### Exercise objective
Restate each of the lines below word for word and drop every picture.

### Recorded information
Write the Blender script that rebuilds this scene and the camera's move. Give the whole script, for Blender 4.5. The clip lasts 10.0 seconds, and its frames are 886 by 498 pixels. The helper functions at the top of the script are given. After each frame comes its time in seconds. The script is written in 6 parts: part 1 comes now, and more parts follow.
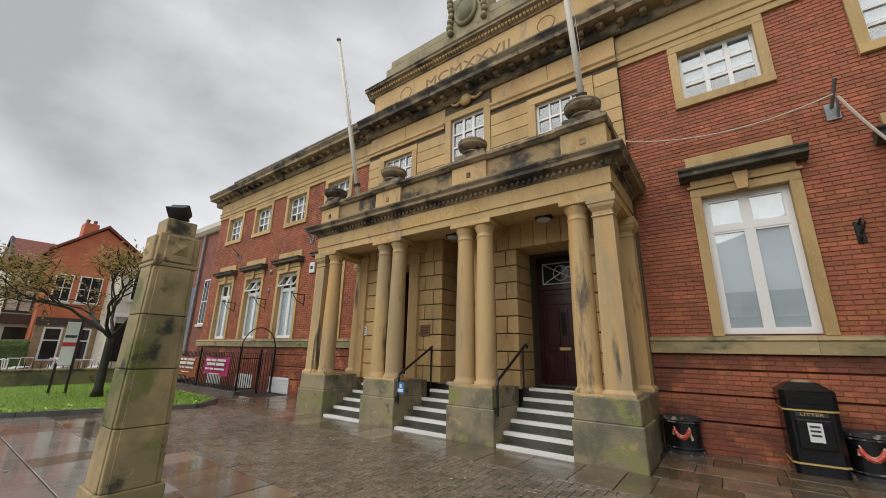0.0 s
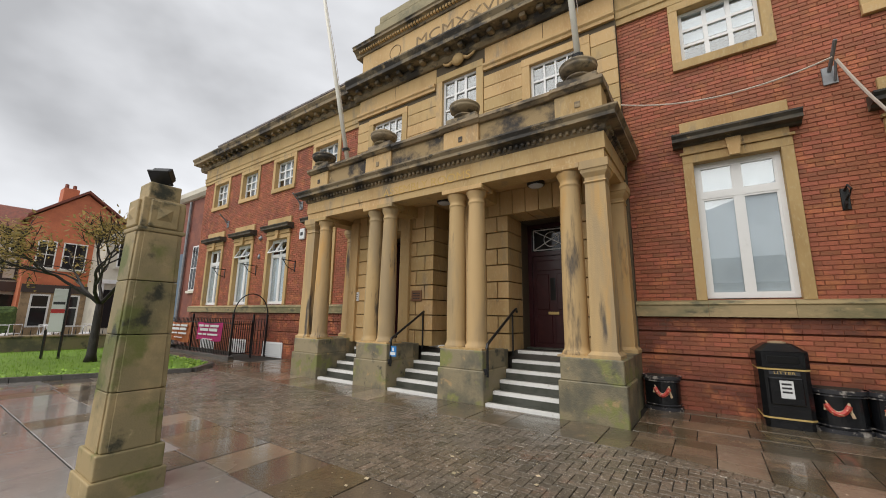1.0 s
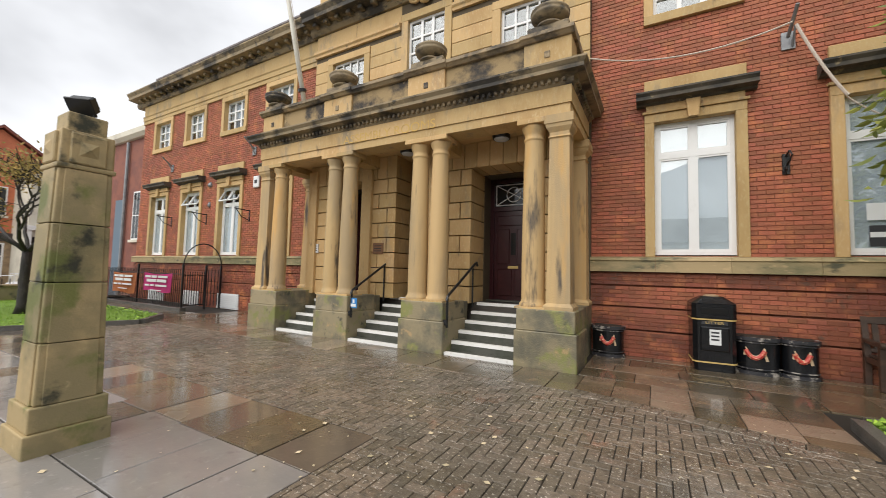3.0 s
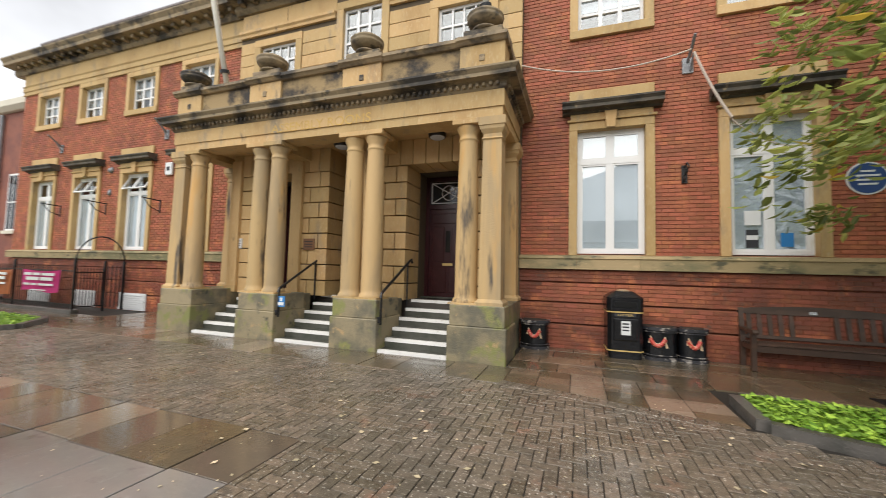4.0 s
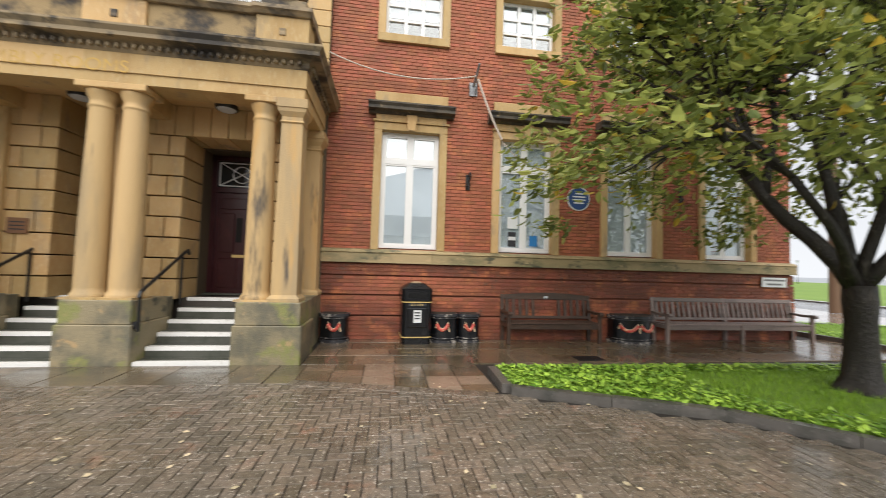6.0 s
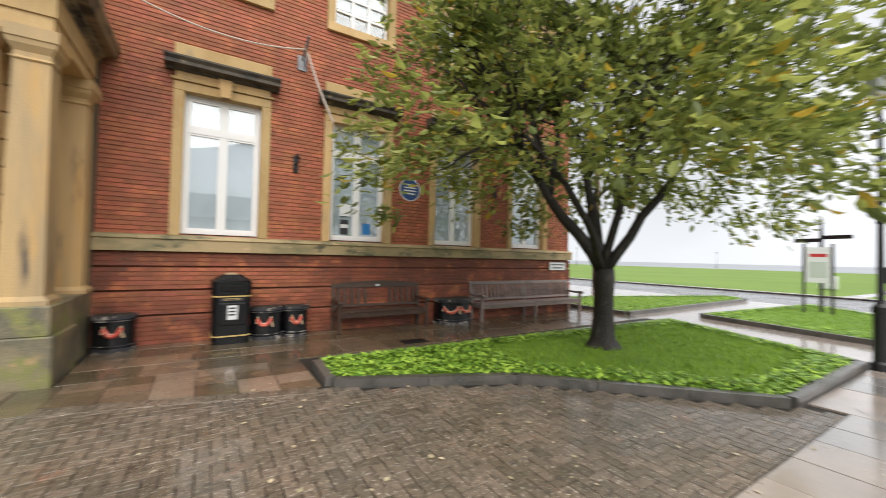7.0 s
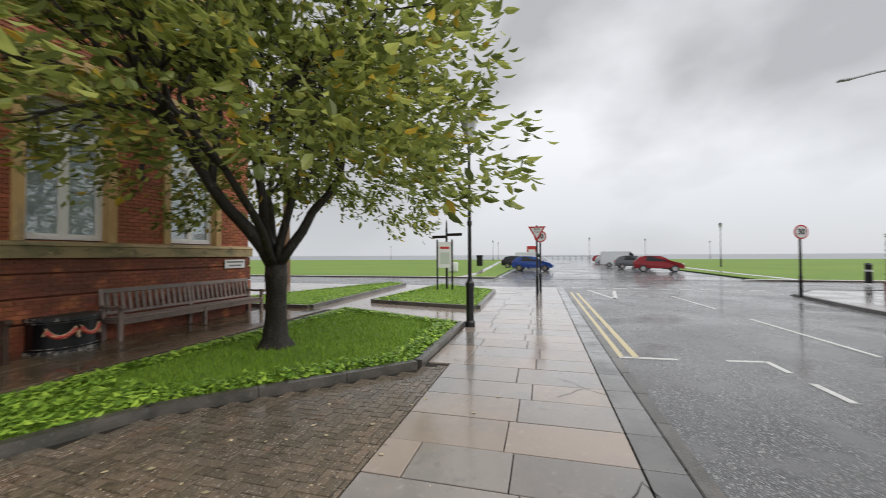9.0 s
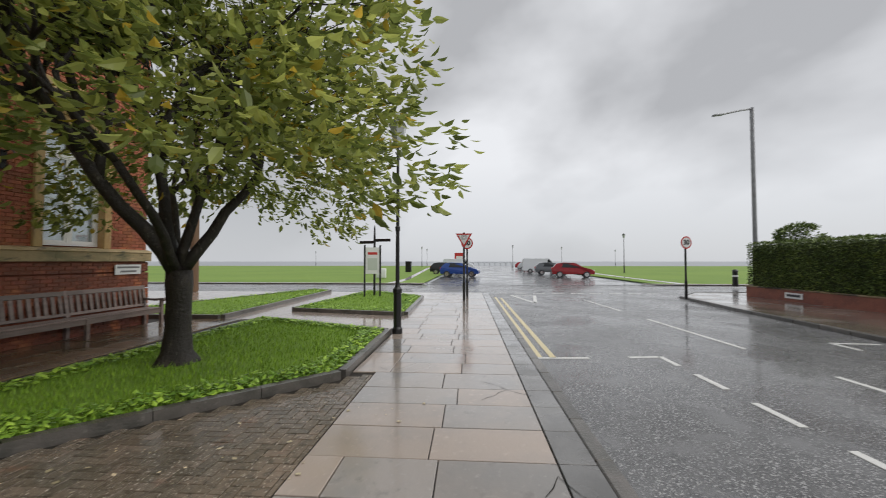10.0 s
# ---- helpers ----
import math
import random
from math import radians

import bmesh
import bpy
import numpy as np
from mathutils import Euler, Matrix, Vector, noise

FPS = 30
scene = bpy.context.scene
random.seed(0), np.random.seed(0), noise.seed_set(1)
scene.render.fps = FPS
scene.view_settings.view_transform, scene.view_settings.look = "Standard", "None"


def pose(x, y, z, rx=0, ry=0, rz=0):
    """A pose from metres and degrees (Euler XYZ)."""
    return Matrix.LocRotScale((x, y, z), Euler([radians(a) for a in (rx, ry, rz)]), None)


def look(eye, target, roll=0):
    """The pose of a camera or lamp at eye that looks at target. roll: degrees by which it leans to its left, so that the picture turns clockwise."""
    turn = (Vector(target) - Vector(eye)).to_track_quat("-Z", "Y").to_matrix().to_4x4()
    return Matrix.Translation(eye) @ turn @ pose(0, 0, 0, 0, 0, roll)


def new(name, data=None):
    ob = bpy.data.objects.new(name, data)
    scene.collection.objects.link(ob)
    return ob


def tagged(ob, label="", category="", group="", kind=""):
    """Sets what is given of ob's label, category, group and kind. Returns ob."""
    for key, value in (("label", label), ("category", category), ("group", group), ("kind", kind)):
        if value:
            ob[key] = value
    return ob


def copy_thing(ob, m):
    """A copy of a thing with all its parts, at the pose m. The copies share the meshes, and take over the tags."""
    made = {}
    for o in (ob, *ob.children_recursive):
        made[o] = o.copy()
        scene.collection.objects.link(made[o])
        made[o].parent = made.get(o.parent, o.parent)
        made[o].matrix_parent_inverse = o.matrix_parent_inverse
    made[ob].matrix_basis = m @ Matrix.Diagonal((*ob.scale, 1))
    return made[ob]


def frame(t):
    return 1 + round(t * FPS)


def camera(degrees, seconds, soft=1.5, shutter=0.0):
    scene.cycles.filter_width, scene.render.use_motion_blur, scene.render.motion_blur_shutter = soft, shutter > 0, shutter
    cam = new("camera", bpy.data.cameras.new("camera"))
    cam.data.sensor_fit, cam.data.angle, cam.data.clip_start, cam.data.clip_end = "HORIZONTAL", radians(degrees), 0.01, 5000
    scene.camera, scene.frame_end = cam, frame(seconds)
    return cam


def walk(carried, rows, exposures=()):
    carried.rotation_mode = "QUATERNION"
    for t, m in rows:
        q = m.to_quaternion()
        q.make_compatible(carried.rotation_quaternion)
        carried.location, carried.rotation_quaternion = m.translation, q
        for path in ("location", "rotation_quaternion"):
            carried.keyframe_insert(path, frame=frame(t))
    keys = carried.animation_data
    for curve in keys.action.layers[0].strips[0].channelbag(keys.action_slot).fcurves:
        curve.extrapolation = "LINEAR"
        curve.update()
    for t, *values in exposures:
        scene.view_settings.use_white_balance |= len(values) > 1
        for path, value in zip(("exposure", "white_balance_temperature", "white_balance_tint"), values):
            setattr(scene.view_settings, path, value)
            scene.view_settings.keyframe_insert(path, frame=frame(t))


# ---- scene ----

### The reply
Write the Blender script that rebuilds this scene and the camera's move. Give the whole script, for Blender 4.5. The clip lasts 10.0 seconds, and its frames are 886 by 498 pixels. The helper functions at the top of the script are given. After each frame comes its time in seconds. The script is written in 6 parts: part 1 comes now, and more parts follow.
0.0 s
1.0 s
3.0 s
4.0 s
6.0 s
7.0 s
9.0 s
10.0 s
# ---- helpers ----
import math
import random
from math import radians

import bmesh
import bpy
import numpy as np
from mathutils import Euler, Matrix, Vector, noise

FPS = 30
scene = bpy.context.scene
random.seed(0), np.random.seed(0), noise.seed_set(1)
scene.render.fps = FPS
scene.view_settings.view_transform, scene.view_settings.look = "Standard", "None"


def pose(x, y, z, rx=0, ry=0, rz=0):
    """A pose from metres and degrees (Euler XYZ)."""
    return Matrix.LocRotScale((x, y, z), Euler([radians(a) for a in (rx, ry, rz)]), None)


def look(eye, target, roll=0):
    """The pose of a camera or lamp at eye that looks at target. roll: degrees by which it leans to its left, so that the picture turns clockwise."""
    turn = (Vector(target) - Vector(eye)).to_track_quat("-Z", "Y").to_matrix().to_4x4()
    return Matrix.Translation(eye) @ turn @ pose(0, 0, 0, 0, 0, roll)


def new(name, data=None):
    ob = bpy.data.objects.new(name, data)
    scene.collection.objects.link(ob)
    return ob


def tagged(ob, label="", category="", group="", kind=""):
    """Sets what is given of ob's label, category, group and kind. Returns ob."""
    for key, value in (("label", label), ("category", category), ("group", group), ("kind", kind)):
        if value:
            ob[key] = value
    return ob


def copy_thing(ob, m):
    """A copy of a thing with all its parts, at the pose m. The copies share the meshes, and take over the tags."""
    made = {}
    for o in (ob, *ob.children_recursive):
        made[o] = o.copy()
        scene.collection.objects.link(made[o])
        made[o].parent = made.get(o.parent, o.parent)
        made[o].matrix_parent_inverse = o.matrix_parent_inverse
    made[ob].matrix_basis = m @ Matrix.Diagonal((*ob.scale, 1))
    return made[ob]


def frame(t):
    return 1 + round(t * FPS)


def camera(degrees, seconds, soft=1.5, shutter=0.0):
    scene.cycles.filter_width, scene.render.use_motion_blur, scene.render.motion_blur_shutter = soft, shutter > 0, shutter
    cam = new("camera", bpy.data.cameras.new("camera"))
    cam.data.sensor_fit, cam.data.angle, cam.data.clip_start, cam.data.clip_end = "HORIZONTAL", radians(degrees), 0.01, 5000
    scene.camera, scene.frame_end = cam, frame(seconds)
    return cam


def walk(carried, rows, exposures=()):
    carried.rotation_mode = "QUATERNION"
    for t, m in rows:
        q = m.to_quaternion()
        q.make_compatible(carried.rotation_quaternion)
        carried.location, carried.rotation_quaternion = m.translation, q
        for path in ("location", "rotation_quaternion"):
            carried.keyframe_insert(path, frame=frame(t))
    keys = carried.animation_data
    for curve in keys.action.layers[0].strips[0].channelbag(keys.action_slot).fcurves:
        curve.extrapolation = "LINEAR"
        curve.update()
    for t, *values in exposures:
        scene.view_settings.use_white_balance |= len(values) > 1
        for path, value in zip(("exposure", "white_balance_temperature", "white_balance_tint"), values):
            setattr(scene.view_settings, path, value)
            scene.view_settings.keyframe_insert(path, frame=frame(t))


# ---- scene ----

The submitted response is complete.